Bridesmaid dress 5 of 5 (Junior Bridesmaid) by Heather Lee Bea

Bridesmaid dress 5 of 5 (Junior Bridesmaid) by Heather Lee Bea

The general design of all of the gowns was relatively straightforward, but there were lots of pieces and steps to complete each one. I’ve wanted to explore this style era for awhile and was glad to have the chance to build gowns like these. I’m taking a break from multiples though!

~ Heather

2 Responses to Fall Wedding #2: Italian Renaissance

  1. Abbey says:

    First of all, gorgeous work! How oh how did you make the bride’s sleeves (if you don’t mind sharing)?

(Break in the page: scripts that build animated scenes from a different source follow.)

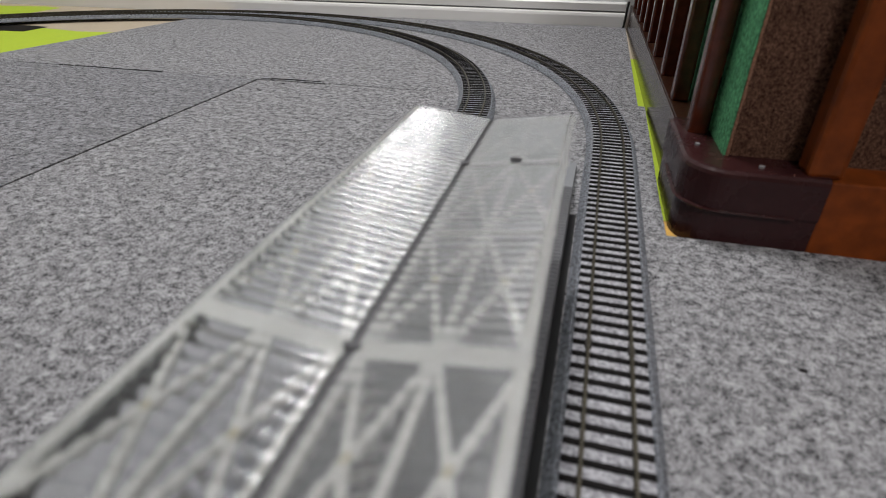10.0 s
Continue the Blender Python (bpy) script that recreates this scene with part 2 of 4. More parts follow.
def tube(a, b, r, n=8, bm=None, r2=None):
    bm = bm or bmesh.new()
    a, b = Vector(a), Vector(b)
    q = (b - a).to_track_quat("Z", "Y")
    rings = []
    for p, rr in ((a, r), (b, r if r2 is None else r2)):
        rings.append([bm.verts.new(p + q @ Vector((rr * math.cos(2 * math.pi * i / n), rr * math.sin(2 * math.pi * i / n), 0))) for i in range(n)])
    for i in range(n):
        bm.faces.new((rings[0][i], rings[0][(i + 1) % n], rings[1][(i + 1) % n], rings[1][i]))
    bm.faces.new(rings[0][::-1])
    bm.faces.new(rings[1])
    return bm


def bar(a, b, w, h, bm=None):
    """A square bar from a to b, w wide across and h high."""
    bm = bm or bmesh.new()
    a, b = Vector(a), Vector(b)
    d = (b - a).normalized()
    side = d.cross(Vector((0, 0, 1)))
    side = side.normalized() if side.length > 1e-6 else Vector((1, 0, 0))
    up = side.cross(d)
    rings = [[bm.verts.new(p + side * sx * w / 2 + up * sz * h / 2) for sx, sz in ((-1, -1), (1, -1), (1, 1), (-1, 1))] for p in (a, b)]
    for i in range(4):
        bm.faces.new((rings[0][i], rings[0][(i + 1) % 4], rings[1][(i + 1) % 4], rings[1][i]))
    bm.faces.new(rings[0][::-1])
    bm.faces.new(rings[1])
    return bm


def loft(sections, bm=None, close=True):
    """Skin over closed rings of equal count; caps at both ends."""
    bm = bm or bmesh.new()
    rings = [[bm.verts.new(p) for p in ring] for ring in sections]
    n = len(rings[0])
    for r0, r1 in zip(rings, rings[1:]):
        for i in range(n):
            bm.faces.new((r0[i], r0[(i + 1) % n], r1[(i + 1) % n], r1[i]))
    if close:
        bm.faces.new(rings[0][::-1])
        bm.faces.new(rings[-1])
    return bm


def sweep(profile, path):
    """Sweep an open or closed profile (offset, height) along path points (x, y, nx, ny): offset along the normal."""
    return loft([[(x + o * nx, y + o * ny, h) for o, h in profile] for x, y, nx, ny in path])


# ---------------------------------------------------------------- the room
TURN = -0.0182          # the tiles, the fence and the walls lie turned a little against the track
DA = Vector((math.sin(TURN), math.cos(TURN)))
TILE_CORNER = Vector((-0.4183, 0.5864))   # where two carpet seams meet
ROOM = Matrix.Translation((TILE_CORNER.x, TILE_CORNER.y, 0)) @ pose(0, 0, 0, 0, 0, -math.degrees(TURN))
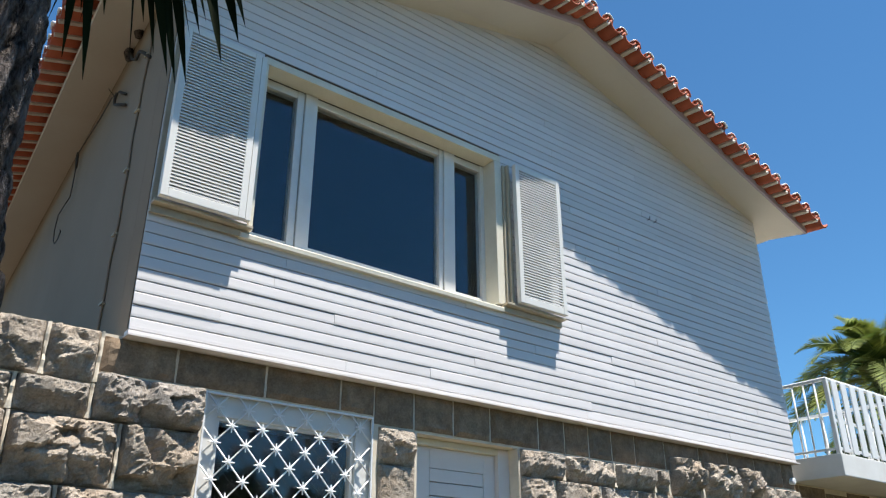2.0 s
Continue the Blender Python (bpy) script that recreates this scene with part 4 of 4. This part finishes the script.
# ---- cables on the flank ----
def build_cables():
    def on_wall(y, z, out=0.014):
        return (X_LEFT + SKEW * (y - 0.16) - out, y, z)
    c = thing("wall_cable", "old dark cable clipped to the rendered flank wall", "cable", at=(0, 0, 0))
    pts = [on_wall(0.66 + 0.02 * math.sin(z * 5.0) + 0.012 * math.sin(z * 13), z, 0.010) for z in (2.3 + 2.75 * i / 40 for i in range(41))]
    part("wire", tube(pts, 0.009, 6), FLANK, c, smooth=True)
    for z in (2.7, 3.2, 3.7, 4.2, 4.7):
        part("clip", box(X_LEFT + 0.005, X_LEFT + 0.035, 0.63, 0.70, z, z + 0.015), TAN, c)
    w = thing("loose_wire", "thin black wire dangling from an iron hook under the eaves", "wire", at=(0, 0, 0))
    part("wire", tube([on_wall(y, z, o) for y, z, o in ((1.62, 4.90, 0.03), (1.80, 4.97, 0.03), (2.25, 4.99, 0.03), (2.75, 5.05, 0.03), (3.20, 5.10, 0.03), (3.12, 4.88, 0.03), (3.10, 4.72, 0.03), (3.10, 4.57, 0.03), (3.42, 4.60, 0.03), (3.69, 4.61, 0.03), (3.72, 4.45, 0.03), (3.62, 4.29, 0.03), (3.50, 4.22, 0.03), (3.34, 4.21, 0.03), (3.26, 4.26, 0.03), (3.34, 4.31, 0.03))], 0.0055, 6), CABLE, w, smooth=True)
    part("splice", tube([on_wall(3.20, 5.12, 0.03), on_wall(3.14, 5.0, 0.032), on_wall(3.11, 4.89, 0.03)], [0.011, 0.015, 0.011], 6), CABLE, w)
    part("stay_wire", tube([on_wall(1.72, 4.95, 0.03), on_wall(2.1, 5.25, 0.03), on_wall(2.6, 5.45, 0.02)], 0.004, 5), CABLE, w, smooth=True)
    part("hook", tube([on_wall(1.24, 4.69, 0.02), on_wall(1.45, 4.83, 0.03), on_wall(1.60, 4.90, 0.03), on_wall(1.64, 4.86, 0.03), on_wall(1.60, 4.79, 0.03), on_wall(1.50, 4.73, 0.03), on_wall(1.16, 4.54, 0.02)], 0.013, 7), CABLE, w, "bent iron hook", True)
    i = thing("cable_bracket", "rusty iron bracket with insulators and wires on the flank wall", "bracket", at=(0, 0, 0))
    part("arm", tube([on_wall(1.28, 5.10, 0.02), on_wall(1.16, 4.98, 0.03), on_wall(1.02, 4.89, 0.03), on_wall(0.92, 4.90, 0.03), on_wall(0.80, 4.82, 0.03), on_wall(0.58, 4.64, 0.01)], 0.014, 7), CABLE, i, smooth=True)
    for y, z in ((1.36, 5.16), (1.10, 5.22)):
        part("insulator", tube([on_wall(y, z - 0.06, 0.03), on_wall(y, z, 0.03), on_wall(y + 0.02, z + 0.06, 0.03)], [0.025, 0.046, 0.03], 9), BARK, i, smooth=True)
        part("wire", tube([on_wall(y, z, 0.03), on_wall(y + 0.35, z + 0.22, 0.02), on_wall(y + 0.75, z + 0.30, 0.02)], 0.007, 6), CABLE, i, smooth=True)


build_cables()


def build_wall_fixings():
    for x in (6.32, 6.42):
        h = thing("wall_hook", "small dark iron hook screwed into the white boards", "hook", "wall hooks", at=(x, -0.066, 4.555))
        part("shank", tube([(0, 0.01, 0), (0, -0.03, 0), (0, -0.035, 0.008), (0, -0.034, 0.030)], 0.004, 6), CABLE, h)
    c = thing("wall_socket", "small white round cable socket on the stone course", "socket", at=(8.33, -0.012, 2.115))
    part("ring", tube([(0, 0.0, 0), (0, -0.05, 0), (0, -0.055, 0)], [0.035, 0.035, 0.022], 12), RAIL, c)


build_wall_fixings()


def build_side_stones():
    rng = random.Random(77)
    # random ashlar of sawn stones: the beds break from one stack to the next
    x = X_RIGHT + 0.02
    while x < PIER_X - 0.05:
        w = min(rng.uniform(0.30, 0.75), PIER_X - 0.01 - x)
        z = -0.1 - rng.uniform(0, 0.1)
        while z < 2.14:
            h = min(rng.choice((0.13, 0.17, 0.22, 0.28, 0.33)), 2.19 - z)
            cut = x + w * (rng.uniform(0.35, 0.65) if w > 0.5 and rng.random() < 0.5 else 1.0)
            for a, b in ((x, cut), (cut, x + w)):
                if b - a > 0.05:
                    part("stone", box(a + 0.007, b - 0.007, SIDE_Y - rng.uniform(0.003, 0.009), SIDE_Y + 0.02, z + 0.006, z + h - 0.006, 0.002), SHADED_FLATSTONE, wall_side)
            z += h
        x += w
    seed, z = 900, -0.09
    for h in (0.33, 0.30, 0.36, 0.28, 0.34, 0.30, 0.34):
        x = PIER_X - rng.uniform(0.0, 0.015)
        while x < 13.4:
            w = rng.uniform(0.28, 0.5)
            seed += 1
            lay(wall_pier, x, x + w, z, z + h, seed, 0.06, 0.012, PIER_Y, 0.045)
            x += w
        z += h


# ---- boards, tiles and stones ----
build_siding(wall_upper)
build_tiles(roof)
build_side_stones()
build_stones(wall_front)
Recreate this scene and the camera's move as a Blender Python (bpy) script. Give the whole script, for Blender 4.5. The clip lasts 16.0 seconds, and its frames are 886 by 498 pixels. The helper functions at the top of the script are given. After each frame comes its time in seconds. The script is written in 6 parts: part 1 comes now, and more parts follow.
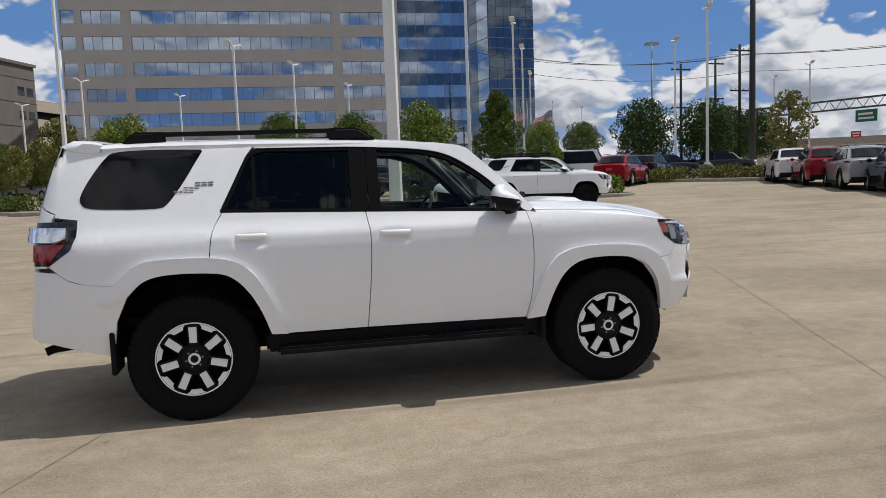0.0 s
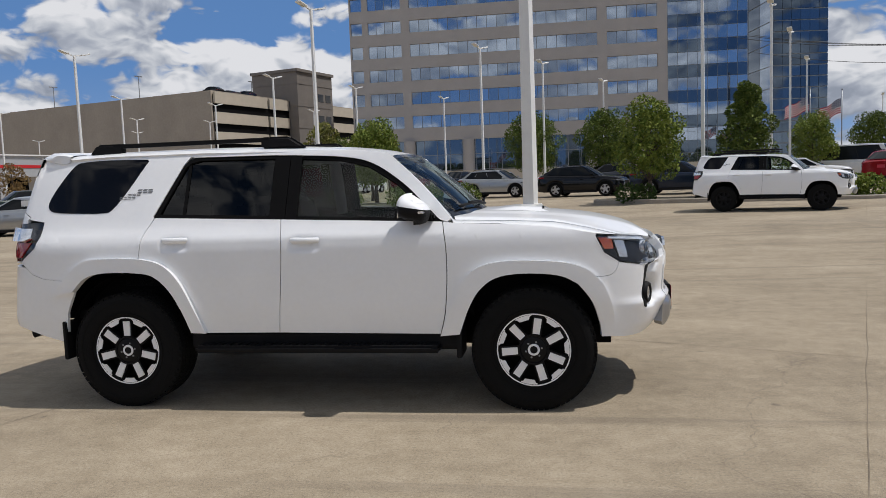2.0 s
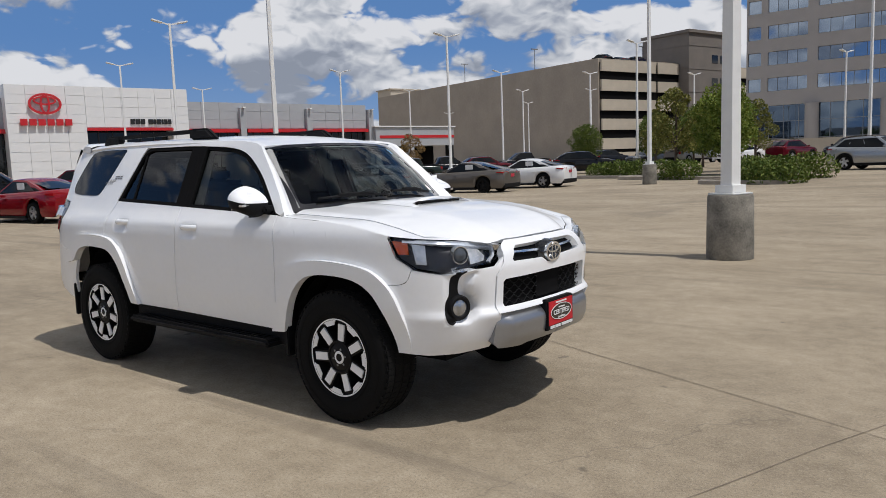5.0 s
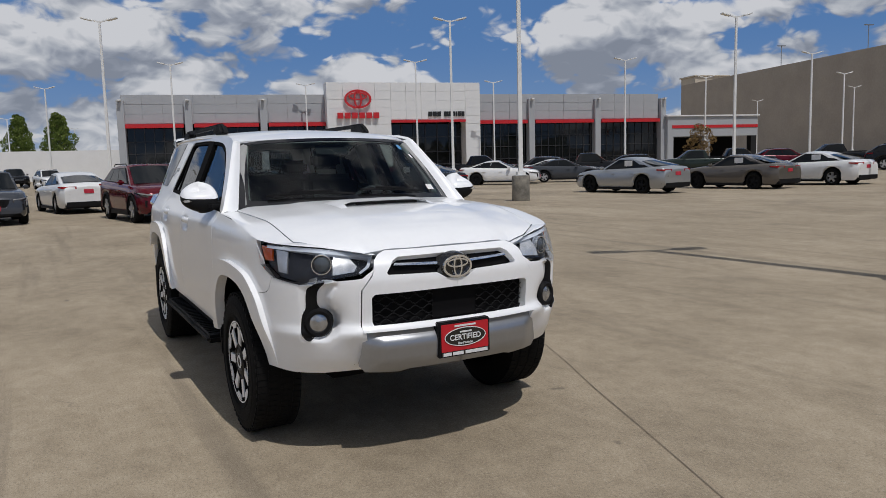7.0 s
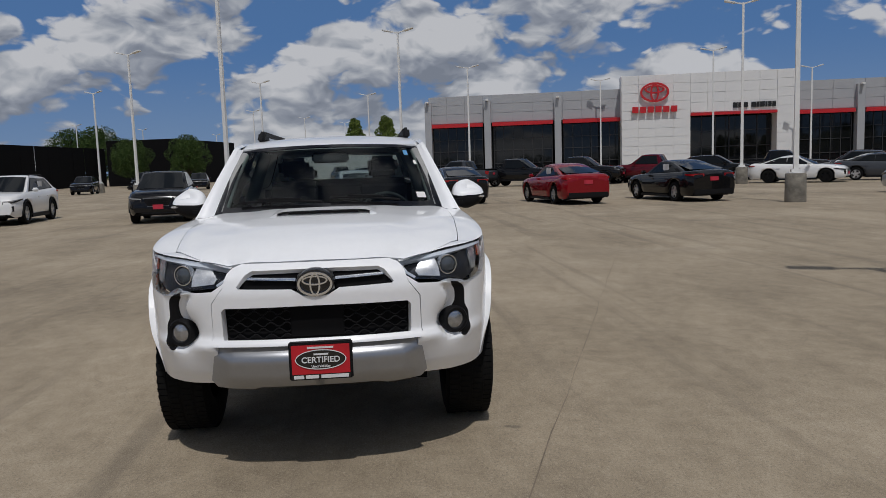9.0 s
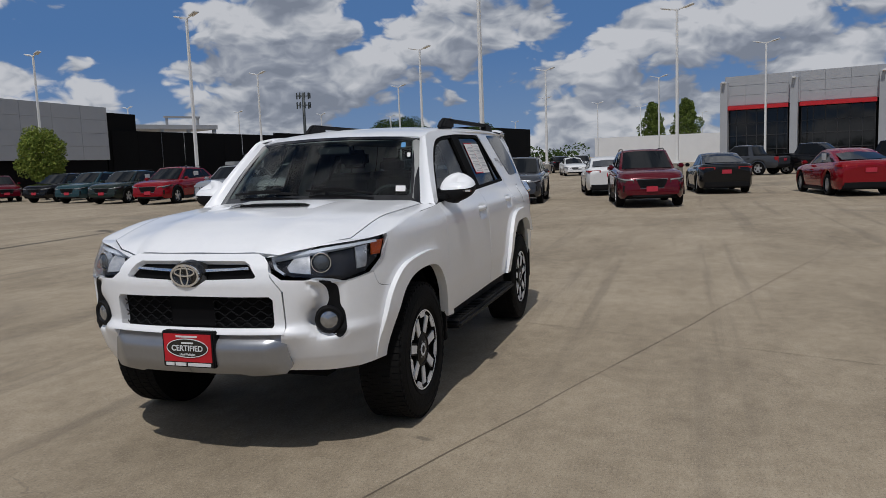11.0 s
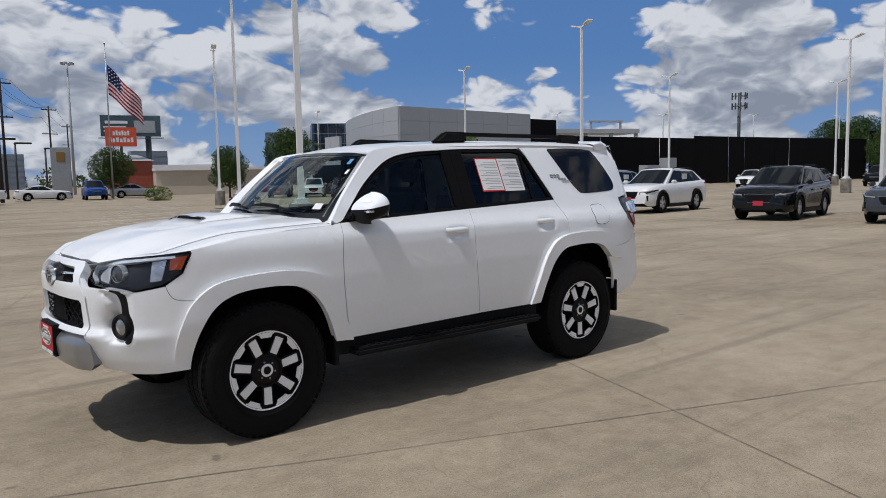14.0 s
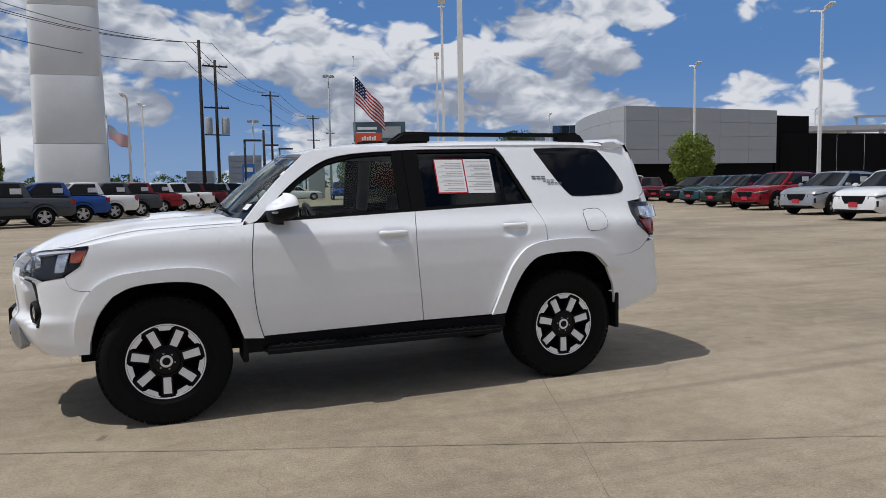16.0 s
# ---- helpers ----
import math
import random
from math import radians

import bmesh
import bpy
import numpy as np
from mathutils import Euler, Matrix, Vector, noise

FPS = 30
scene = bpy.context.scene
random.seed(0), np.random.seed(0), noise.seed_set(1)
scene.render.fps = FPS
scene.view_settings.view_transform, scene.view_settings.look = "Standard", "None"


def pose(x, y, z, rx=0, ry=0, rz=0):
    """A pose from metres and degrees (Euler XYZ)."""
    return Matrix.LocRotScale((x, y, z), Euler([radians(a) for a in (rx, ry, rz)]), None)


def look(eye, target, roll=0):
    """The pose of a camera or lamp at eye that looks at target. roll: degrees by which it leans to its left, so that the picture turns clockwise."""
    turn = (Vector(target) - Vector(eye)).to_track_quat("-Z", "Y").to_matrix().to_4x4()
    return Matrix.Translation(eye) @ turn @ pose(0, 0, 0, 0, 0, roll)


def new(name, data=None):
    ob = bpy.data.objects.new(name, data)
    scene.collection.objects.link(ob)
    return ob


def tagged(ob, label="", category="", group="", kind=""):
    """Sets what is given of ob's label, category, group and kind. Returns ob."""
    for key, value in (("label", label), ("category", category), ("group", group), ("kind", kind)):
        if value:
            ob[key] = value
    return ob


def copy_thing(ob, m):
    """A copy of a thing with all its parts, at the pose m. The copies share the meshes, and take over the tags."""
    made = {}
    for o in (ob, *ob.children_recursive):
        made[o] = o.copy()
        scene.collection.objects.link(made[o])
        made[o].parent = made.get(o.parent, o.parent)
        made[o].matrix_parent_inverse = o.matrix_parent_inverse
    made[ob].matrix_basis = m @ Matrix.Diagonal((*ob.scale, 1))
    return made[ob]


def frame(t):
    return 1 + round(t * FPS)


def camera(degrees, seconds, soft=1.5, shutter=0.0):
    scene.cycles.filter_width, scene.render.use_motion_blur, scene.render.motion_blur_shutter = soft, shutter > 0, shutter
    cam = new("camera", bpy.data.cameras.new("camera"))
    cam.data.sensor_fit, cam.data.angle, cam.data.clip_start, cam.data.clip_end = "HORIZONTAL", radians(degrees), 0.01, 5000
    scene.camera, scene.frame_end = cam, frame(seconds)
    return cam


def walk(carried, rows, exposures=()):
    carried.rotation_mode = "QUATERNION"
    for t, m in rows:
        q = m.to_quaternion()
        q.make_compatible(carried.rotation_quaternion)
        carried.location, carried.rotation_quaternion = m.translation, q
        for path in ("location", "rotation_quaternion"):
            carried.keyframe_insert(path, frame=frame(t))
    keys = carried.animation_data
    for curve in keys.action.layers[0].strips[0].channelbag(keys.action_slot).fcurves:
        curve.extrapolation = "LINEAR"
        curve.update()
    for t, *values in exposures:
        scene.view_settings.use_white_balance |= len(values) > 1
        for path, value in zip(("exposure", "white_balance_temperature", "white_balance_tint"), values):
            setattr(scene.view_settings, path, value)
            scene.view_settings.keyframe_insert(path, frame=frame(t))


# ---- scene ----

I have been searching for months to try to find some kind of instructions or a pattern or even a pattern that could be modified to make sleeves like those, and have had absolutely no luck. I am making an Italian Renaissance gown for a Renaissance Fair and have thus far drafted a pattern for the bodice and skirt. Any hints would be greatly appreciated!

    • Heather Lee Bea says:

      Hi Abbey,

      Thanks. Bride’s velvet sleeves pretty straightforward. It’s pretty much a standard wide shirt sleeve but with the underarm seam moved to the outside as the split (instead of a hump in the middle, there’s a dip along the top edge if that makes sense). I cut one of outer and one of lining and stitched them right sides together with a gap for turning then tacked the split at intervals and added decorative buttons.

      I found that there’s not a whole lot of info on the construction of Ren gowns so I had to make it up based on my knowledge of historical costume and educated guesses!